Of course, imagery doesn’t have to be sight – it can be smell, sound, taste, touch. Therefore, other examples of literal descriptions could be:
‘The day smelled nice and sweet.’ Again, this is a boring description, although we do get some idea of what the day may have been like.
‘The sweet fragrance of flowers drifted past him, and the lavender scent rose in the air all around.’ Like we saw with the visual example above, it should be clear from this that you don’t need to be constrained to simplistic sentences just because you are using literal imagery.
In fact, trying too hard to over-use similes and metaphors can lead to clunky writing that is harder for the reader to engage with, and that will advertise that you are very much trying to ‘tick boxes’ rather than writing from passion and true ability. As such, practising your use of literal imagery is vital to doing well in the creative writing section.
It’s likely that when you think of imagery, you’re thinking of figurative imagery. Let’s look at the four types of figurative descriptions.
First are similes. This is comparison using as or like. An example might be, ‘the ground was a vivid red, like blood flowing.’ These are perhaps easier to use than metaphors. You should make sure to always include at least one simile in your work, but as mentioned above, avoid over-use for the sake of it.
Next are metaphors. A metaphor is comparison without using as or like. Examples (drawn from literature) could be:
‘Art washes away from the soul the dust of everyday life’
‘Chaos is a friend of mine.’
Clearly, art cannot wash away literal dust, and nor is chaos someone’s literal friend. Metaphors can be harder to deploy than similes, and you should therefore practise using them. A good metaphor could be more impressive to the examiner than a simile. Try to include at least one in any piece.

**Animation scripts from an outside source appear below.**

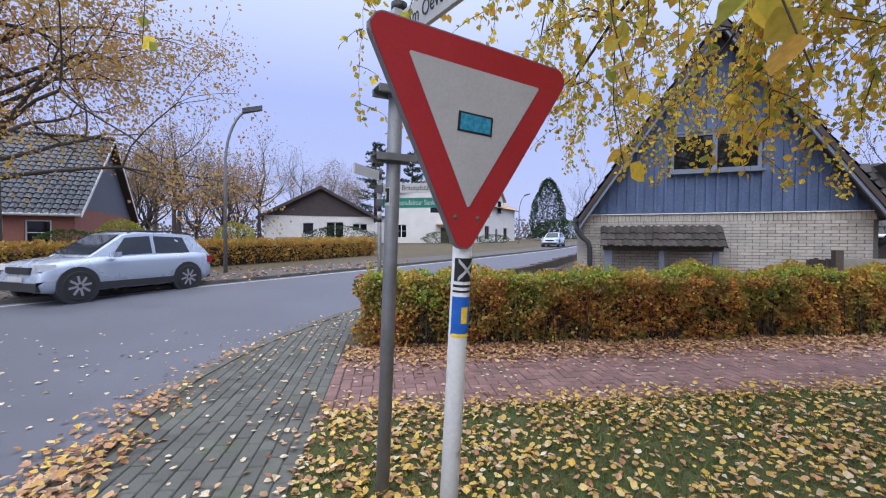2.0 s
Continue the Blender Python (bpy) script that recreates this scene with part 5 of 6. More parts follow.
tagged(leaf_cloud("far_woods", P, A, S, WOODS, None, wide=0.3, seed=5), "far brown woods and copses along the horizon", "woods", kind="stuff")


# ---- the weeping birch over the lawn ----
birch = thing("weeping_birch", "weeping birch with hanging twigs of yellow and green leaves", "tree")
rng = random.Random(17)
TX, TY = 2.3, 0.4
bm = bmesh.new()
tube(bm, [(TX, TY, -0.3), (TX, TY, 0.2), (TX + 0.08, TY + 0.1, 2.6), (TX + 0.1, TY + 0.3, 4.4), (TX + 0.1, TY + 0.5, 7.5)], [0.30, 0.23, 0.18, 0.14, 0.05], 12)
part("trunk", bm, BIRCHBARK, birch)


def bare_side(p):
    """Where the crown ends towards the junction."""
    return p.y > 3.9 and (p.y - 3.8) > 0.98 * (p.x + 1.5)


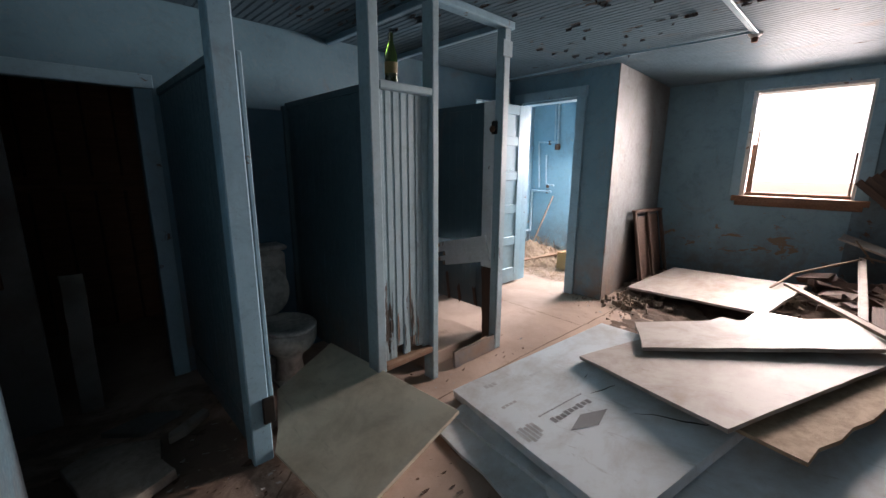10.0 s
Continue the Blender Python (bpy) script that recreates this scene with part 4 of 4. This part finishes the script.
toilet()
bottle = single("bottle", lathe_bm([(0.0, 0.0), (0.030, 0.0), (0.033, 0.005), (0.033, 0.13), (0.028, 0.155), (0.014, 0.19), (0.0125, 0.235), (0.015, 0.24), (0.0, 0.242)], 20), M_GLASS, "green glass bottle standing on the stall cap", "bottle", smooth=True)
bottle.location = (2.51, 3.055, 1.786)
lab = part("label_band", lathe_bm([(0.0336, 0.045), (0.034, 0.045), (0.034, 0.10), (0.0336, 0.10)], 20), plain("faded_label", (0.16, 0.13, 0.05), 0.7), None, "faded paper label")
lab.parent = bottle
M_LUMP = sheet("dirty_broken_plaster", (0.30, 0.265, 0.23), (0.11, 0.082, 0.062), scale=6, amount=0.95, rough=0.85, speck=(0.10, 0.075, 0.055), bumps=0.5)
M_DIM = sheet("dull_grey_paint", (0.17, 0.17, 0.165), (0.10, 0.085, 0.07), scale=4, amount=0.8, rough=0.7)
leaf = thing("old_door", "dull old door with a blue panel in the dark opening", "door", (0.86, 4.04, 0))
part("slab", box_bm((0.66, 4.02, 0.0), (1.018, 4.058, 1.75), 0.004), M_DIM, leaf)
part("top_edge", box_bm((0.66, 4.0, 1.751), (1.022, 4.06, 1.79), 0.006), M_WHITE, leaf, "pale worn top rail")
part("panel", box_bm((0.70, 4.012, 0.80), (0.90, 4.021, 1.66), 0.003), M_STALL, leaf, "dark blue panel")
for lo, hi in (((0.90, 4.008, 0.78), (0.918, 4.0205, 1.68)), ((0.70, 4.008, 0.77), (0.899, 4.0205, 0.798))):
    part("bead", box_bm(lo, hi, 0.003), M_SILL, leaf, "bare brown wooden bead")
plank("short_board", (1.14, 4.10, 0.0), (1.155, 4.16, 0.78), 0.10, 0.02, M_DIM, "grey board standing in the dark doorway", "board", flat=(0, -1, 0), seed=161)
structure("dark_door_lintel", box_bm((0.80, YB - 0.02, 1.79), (1.655, YB, 1.87), 0.004), M_TRIM, "blue painted lintel over the dark doorway", "trim")
structure("dark_door_casing", box_bm((1.555, YB - 0.02, 0), (1.645, YB, 1.79), 0.004), M_TRIM, "blue painted casing of the dark doorway", "trim")
for pts, th in (([(1.0, 3.50, 0.06), (1.12, 3.56, 0.07), (1.20, 3.53, 0.07), (1.36, 3.42, 0.075), (1.33, 3.27, 0.07), (1.37, 3.15, 0.07), (1.18, 3.07, 0.06), (1.12, 3.16, 0.06), (1.07, 3.22, 0.06)], 0.05),
                ([(1.39, 3.44, 0.05), (1.47, 3.46, 0.05), (1.60, 3.56, 0.055), (1.58, 3.60, 0.055), (1.46, 3.52, 0.05), (1.40, 3.49, 0.05)], 0.04),
                ([(0.955, 3.27, 0.08), (1.03, 3.20, 0.07), (1.05, 3.10, 0.055), (0.97, 3.02, 0.05), (0.90, 3.06, 0.06), (0.945, 3.15, 0.07)], 0.05),
                ([(1.06, 3.22, 0.035), (1.10, 3.18, 0.035), (1.08, 3.12, 0.035), (1.03, 3.14, 0.035)], 0.03),
                ([(1.0, 2.98, 0.03), (1.06, 3.0, 0.03), (1.05, 2.94, 0.03)], 0.028)):
    outline_board("plaster_lump", pts, th, M_LUMP, "broken piece of pale plaster on the dirty floor", "plaster", "plaster pieces", 0.004)
outline_board("fallen_plaster", [(1.15, 3.75, 0.03), (1.35, 3.80, 0.03), (1.50, 3.70, 0.03), (1.30, 3.62, 0.03)], 0.03, M_DIM, "dull plaster scrap in the dark stall", "plaster", "plaster pieces")
store = thing("store_boards", "brown boards at the back of the dark store", "panel", (1.2, 5.58, 0), kind="structure")
for k in range(9):
    part("board", box_bm((0.45 + 0.19 * k, 5.575, 0.0), (0.62 + 0.19 * k, 5.60, 2.28), 0.003), M_SILL, store)
part("cross_board", box_bm((0.35, 5.55, 1.15), (2.15, 5.575, 1.27), 0.003), M_SILL, store)
plank("store_shelf", (0.32, 5.0, 1.22), (2.19, 5.0, 1.22), 0.2, 0.03, M_SILL, "brown shelf board in the dark store", "shelf", seed=165)

# rot holes and dark splits on the beaded front
for k, (x, z0, z1, w) in enumerate(((2.47, 0.36, 0.66, 0.014), (2.51, 0.30, 0.52, 0.022), (2.56, 0.26, 0.44, 0.016), (2.60, 0.42, 0.86, 0.010), (2.615, 0.30, 0.58, 0.02), (2.66, 0.27, 0.46, 0.014), (2.44, 0.28, 0.38, 0.02))):
    bm = bmesh.new()
    rnd = random.Random(200 + k)
    pts = [(z0 + (z1 - z0) * i / 8, w * math.sin(math.pi * (i + 0.4) / 9) * rnd.uniform(0.5, 1.1), rnd.uniform(-0.003, 0.003)) for i in range(9)]
    left = [bm.verts.new((x - ww / 2 + o, YS - 0.0135, z)) for z, ww, o in pts]
    right = [bm.verts.new((x + ww / 2 + o, YS - 0.0135, z)) for z, ww, o in pts]
    for i in range(8):
        bm.faces.new((left[i], left[i + 1], right[i + 1], right[i]))
    part("rotten_split", bm, M_DEBRIS if k % 2 else M_DARK, bead, "dark rotten split")
for k, (y, z0, z1) in enumerate(((3.25, 0.28, 0.42), (3.42, 0.28, 0.40), (3.55, 0.28, 0.47), (3.70, 0.28, 0.36))):
    rod("splinter", (3.435, y, z0), (3.43, y + 0.02, z1), 0.03, 0.006, M_WOOD_DARK, end, flat=(1, 0, 0), seed=210 + k, ragged=0.03)

# brick by the door
brick = single("brick", box_bm((-0.1, -0.05, 0), (0.1, 0.05, 0.065), 0.006), M_BRICK, "red brick lying on the floor by the door", "brick")
brick.matrix_basis = pose(4.17, 3.66, 0, 0, 0, 12)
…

Next is hyperbole. This is an exaggeration. An example could be, ‘as far as I knew, my father was the strongest man in the world.’ Another example could be, ‘I’ve had to sweat buckets working down the mines for this family, and now you expect me to just give you your rent money?’ Hyperbole can be used to add some colour to your descriptions. They won’t be expected as much as similes and metaphors however.
Last is personification. This is giving human characteristics to things that are not human – be they animals or plants. This can be a brilliant tool for bringing an animal character to life, or painting a vivid picture of a scene. You will often find the elements (wind, rain) personified, or the sun. A typical example might be the ‘sun smiling’ or perhaps the ‘sun beaming.’ We might also consider a bird that ‘played a brilliant tune with its voice as its instrument, conducting an orchestra of its fellow avians.’ Evidently, birds do not conduct, nor do they have orchestras – and in fact they do not play tunes. As such, we have superimposed human characteristics onto the birds.